Given these varied and, arguably, reasonable interpretations of the interplay between RSA 625:9, IV(c) and RSA 173–B:9, IV, we cannot say that, even if the trial court's statutory interpretation were error, its error was plain. Any error was not “plainly evident” from the statutory language. State v. Henderson, 154 N.H. 95, 98, 907 A.2d 968 (2006). Accordingly, we find no plain error here.

IV. Motion for a New Trial

Finally, the defendant argues that the trial court erred when it denied his motion for a new trial based upon newly discovered evidence. The defendant's “newly discovered evidence” is the victim's admission to a friend that she “exaggerated her story” when she spoke with the police about the July 9 incident. The trial court denied the defendant's motion, in part, because it found that the victim's admission was cumulative of her trial testimony in which she “consistently minimized the nature and seriousness of the defendant's conduct.” On appeal, the defendant concedes that the new evidence “was consistent with [the victim's] testimony [at trial] about the event,” but contends, nonetheless, that the trial court erred in finding the new evidence cumulative.

To prevail upon a motion for a new trial based upon newly discovered evidence, the defendant must show: (1) that he was not at fault for failing to discover the evidence at the time of his trial; (2) the evidence is admissible, material to the merits, and not cumulative; and (3) the evidence is of such a character that a different result would probably be reached in another trial. State v. Bader, 148 N.H. 265, 282, 808 A.2d 12 (2002). “Whether newly discovered evidence requires a new trial is a question of fact for the trial court.” State v. Cossette, 151 N.H. 355, 361, 856 A.2d 732 (2004). We will sustain the trial court's decision unless it is clearly unreasonable. Id.

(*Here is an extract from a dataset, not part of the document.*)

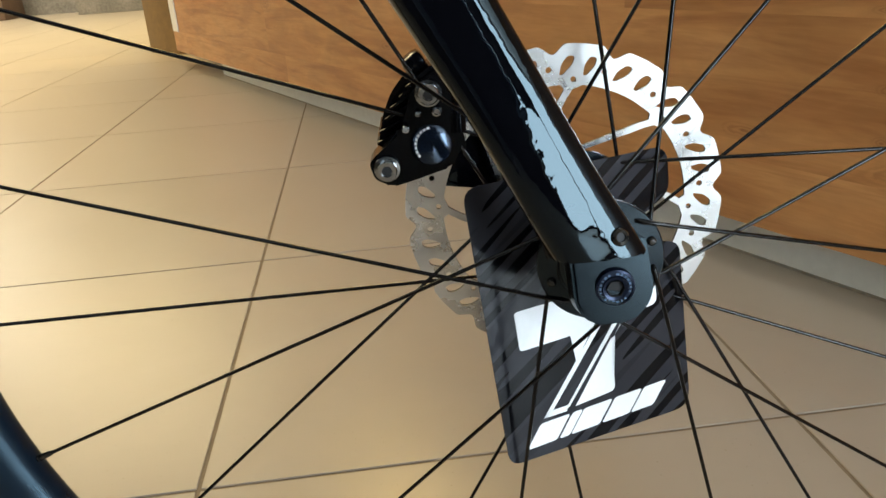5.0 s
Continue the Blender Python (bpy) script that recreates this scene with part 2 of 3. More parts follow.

We cannot conclude that the trial court's denial of the defendant's motion was “clearly unreasonable.” Id. “Cumulative evidence is defined as additional evidence of the same kind to the same point. Evidence which goes to a point upon which no evidence was adduced at the former trial is not cumulative.” Bader, 148 N.H. at 282–83, 808 A.2d 12 (quotation omitted). Here, as the trial court found, and as the defendant concedes, the victim's admission that she exaggerated when she told the police about the July 9 incident is consistent with her trial testimony. See id. at 283, 808 A.2d 12. As the State explains: “If the jury believed [the victim's trial] testimony, it could only have concluded that [she] had exaggerated ... the story she told Platt[ ], not a little, but a great deal.” Although the victim told Platt that the defendant had thrown “her against the wall,” “pushed her down onto the ground,” “wrapped his hand around her neck,” and “applied pressure,” the victim told the jury that none of this was true.

Based upon this record, we conclude that the trial court's finding that the victim's admission was cumulative of other evidence at trial was not “clearly unreasonable.” Cossette, 151 N.H. at 361, 856 A.2d 732. Accordingly, we need not address the defendant's arguments regarding the admissibility of the victim's admission. See Bader, 148 N.H. at 283, 808 A.2d 12. Even if the victim's admission were admissible, its “cumulative nature ... dictates that the defendant has failed to meet the second prong of the newly discovered evidence test.” Id.

Affirmed.

HICKS, CONBOY, LYNN, and BASSETT, JJ., concurred.